De onbestaande moraal van Herman De Dijn

Etienne Vermeersch

Een van de bekende 'drogredenen' in de toegepaste logica, is het 'stroman-argument': men geeft een simplistisch beeld van het standpunt van de tegenstrever en gaat daar dan dapper tegen te keer. Hoewel in mijn artikel van 1979 uitdrukkelijk stond dat een uitvoerige uiteenzetting over mijn ethiek meer nuancering zou vergen, blijven Buekens en De Dijn me een 'utilist' of 'consequentialist' noemen (DM 31/1). Ik ben dat niet, zelfs niet in een 'eudemonistische' of 'rule-utilitaristische' zin.

Uit het boek dat ik met Johan Braeckman publiceerde, De rivier van Herakleitos (2008); uit mijn recente De ogen van panda (2010) en uit het boek met Dirk Verhofstadt Een zoektocht naar waarheid (2011), dat volgende maand verschijnt, blijkt dat mijn ethiek veel complexer is. De Dijn suggereert dat ik in '79 begrip betoonde tegenover pedofielen en er nu tegen fulmineer. Maar toen, zowel als nu, verzette ik mij radicaal tegen dwang en machtsmisbruik. De uitdrukkelijke voorwaarde voor de toelaatbaarheid van seksuele handelingen was: "Wanneer dit gebeurt op vrijwillige basis, door personen die zelfstandig kunnen beslissen... wanneer daardoor niemand wordt geschaad." Tot driemaal toe herhaalde ik dat we over die drie voorwaarden bij minderjarigen geen zekerheid hadden en dus geen definitief positief oordeel konden vellen. (zie: etiennevermeersch.be) In de meeste gevallen die professor Adriaenssens aanhaalt, hebben we de morele zekerheid dat aan die drie voorwaarden niet werd voldaan. We hadden toen wel weet van sommige oneerbare handelingen van priesters, maar niet van de ernst en de omvang ervan. Vooral wisten we niets van het schandelijke gebrek aan verantwoordelijkheidszin van de oversten.

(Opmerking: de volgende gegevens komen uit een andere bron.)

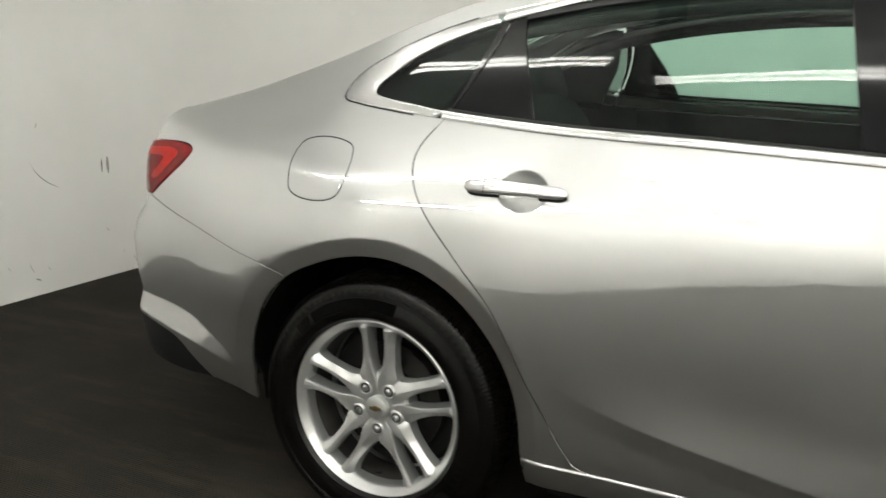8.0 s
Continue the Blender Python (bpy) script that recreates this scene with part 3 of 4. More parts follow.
HOODLINE = [(2.491, 1.011), (2.558, .962), (2.615, .923), (2.675, .910), (2.80, .8975), (2.917, .885), (3.024, .8705), (3.124, .859), (3.19, .850)]
U0, U1 = float(_s[0]), float(_s[-1])
HOODFRONT = [(3.19, .850), (3.329, .837), (3.48, .832), (3.70, .827), (3.93, .823), (4.15, .821), (U1, .82)]
HL = side(*catmull(HOODLINE, 8).T)  # the bonnet's side edge
HF = side(*catmull(HOODFRONT, 10).T)  # and its front edge, from the side to the middle
HOODC = [(2.45, 1.045), (2.65, 1.025), (2.9, .995), (3.1, .958), (3.3, .905), (3.42, .862), (3.55, .80)]


HOOD_X = [2.6, 2.67, 2.9, 3.1, 3.26, 3.45]
HOOD_V = [.998, .994, .962, .882, .851, .82]  # hollow beside the shut line


def hood_crest(x):
    """the outer crease, as a share of the half width: it runs to the corner at the cowl"""
    return pch([2.4, 2.52, 2.58, 2.65, 2.8, 3.2, 3.5], [.955, .925, .865, .80, .785, .775, .76], np.clip(x, 2.4, 3.5))


def hood_line(share, s):
    xs = np.linspace(2.56, 3.38, 60)
    w = np.interp(xs, HL[:, 0], -HL[:, 1])
    return np.stack([xs, s * w * (np.interp(xs, HOOD_X, share) if isinstance(share, list) else share(xs))], 1)


def hood_raw(x, y):
    xe = np.concatenate([HL[:, 0], [3.45, 3.7]])
    z0 = np.interp(x, xe, np.concatenate([HL[:, 2], [.82, .80]]))
    w = np.interp(x, xe, np.concatenate([-HL[:, 1], [.66, .55]]))
    z1 = pch(*zip(*HOODC), x)
    t = np.clip(np.abs(y) / w, 0, 1.2)
    tc, tv = hood_crest(x), np.interp(x, HOOD_X, HOOD_V)
    zc = pch([2.4, 2.50, 2.56, 2.64, 2.785, 2.965, 3.13, 3.30, 3.45], [1.03, 1.008, .990, .969, .955, .933, .904, .862, .822], np.clip(x, 2.4, 3.45))
    zc = np.clip(zc, z0 + .002, z1 - .004)
    zv = z0 + np.interp(x, [2.6, 2.75, 2.96, 3.13, 3.3], [0, .0005, .004, .003, .003])
    top = zc + (z1 - zc) * (1 - (t / tc) ** 2)
    band = zc + (zv - zc) * np.clip((t - tc) / np.maximum(tv - tc, .01), 0, 1)
    return np.where(t < tc, top, np.where(t < tv, band, zv + (z0 - zv) * np.clip((t - tv) / np.maximum(1 - tv, .004), 0, 1)))


_hy = -HF[::-1, 1]
_hx, _hz = HF[::-1, 0], HF[::-1, 2]
_hd = _hz - hood_raw(_hx, _hy)


def hood_point(x, y):
    x, y = np.asarray(x, float), np.asarray(y, float)
    a = np.abs(y)
    xf = np.interp(a, _hy, _hx)
    k = np.clip((x - (xf - .45)) / .45, 0, 1.1)
    return np.stack([x + 0 * y, y + 0 * x, hood_raw(x, y) + np.interp(a, _hy, _hd) * k ** 2], -1)


GREEN, HOOD = Surf(green_point, 1), Surf(hood_point, 1, .012)
def cat(*curves):
    return np.vstack([c if len(c) < 3 else catmull(c, 8) for c in (np.asarray(q, float) for q in curves)])


# lines on the side, as (u, z)
def arch(arc, n=90, grow=1.0):
    """edge of a wheel arch from its rear to its front"""
    cx, rx, cz, rz = arc
    a = np.linspace(math.pi, 0, n)
    g = grow * arch_swell(arc, a)
    return np.stack([cx + rx * g * np.cos(a), cz + rz * g * np.sin(a)], 1)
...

Herman De Dijn heeft kritiek op de grondslagen van mijn ethiek, hoewel hij die niet kent. Ik ken de zijne ook niet, maar uit zijn tekst leid ik af dat hij morele oordelen velt op basis van 'traditie' en 'intuïtie'. Maar welke traditie, welke intuïtie? Een universele intuïtie en traditie plaatste de vrouw millennialang in een ondergeschikte positie tegenover de man. Tot ca. 1950 vond nagenoeg iedereen in Europa homoseksualiteit immoreel en zelfs misdadig. Voor de belangrijkste figuren op filosofisch, godsdienstig en burgerlijk vlak, was tot in de 17de eeuw de slavernij 'intuïtief' volledig aanvaardbaar. De doodstraf voor minderjarigen is nu nog in de VS bij de meerderheid 'traditie' en 'intuïtie'. Bouwt men zo een humane moraal op? Tradities kunnen evolueren, geeft De Dijn toe, maar volgens welke criteria? Als de meningen verdeeld zijn, heeft de traditie tegen elke abortus en tegen elke euthanasie dan de voorkeur? Of moet iedereen de intuïtie van De Dijn volgen? Kannibalisme kan volgens hem niet. Wel, enkele jaren geleden hebben, na een vliegtuigongeval in de Andes, enkele mensen zich kunnen redden door vlees van de dode passagiers te eten. Ze dachten vermoedelijk aan de vrouw en kinderen die ze bij hun dood zouden achterlaten en zo konden ze hun intuïtieve afkeer overwinnen. Ze wogen de 'gevolgen' van de ene keuze tegen die van de andere af. Wisten ze veel dat ze zich volgens De Dijn schuldig maakten aan 'consequentialisme'.

Voor iemand die in een ethisch hoogstaand milieu is opgevoed, is het nuttig een zekere intuïtie te hebben: een 'habitus' noem ik dat; en zonder ernstige argumenten moet men ook niet van een traditie afwijken. Maar morele problemen stellen zich juist wanneer die habitus en die traditie door nieuwe denkbeelden of feiten in het gedrang komen. Je verdedigt een traditie niet door naar die traditie zelf te verwijzen. Daarvoor zijn argumenten nodig: feitenkennis, onderzoek van de gevolgen van bepaalde beslissingen, vergelijking met overkoepelende waarden, enz. Collega De Dijn heeft het met dergelijke nuances blijkbaar moeilijk, maar inderdaad: "al het voortreffelijke is zowel moeilijk als zeldzaam".

Etienne Vermeersch, professor emeritus UGent.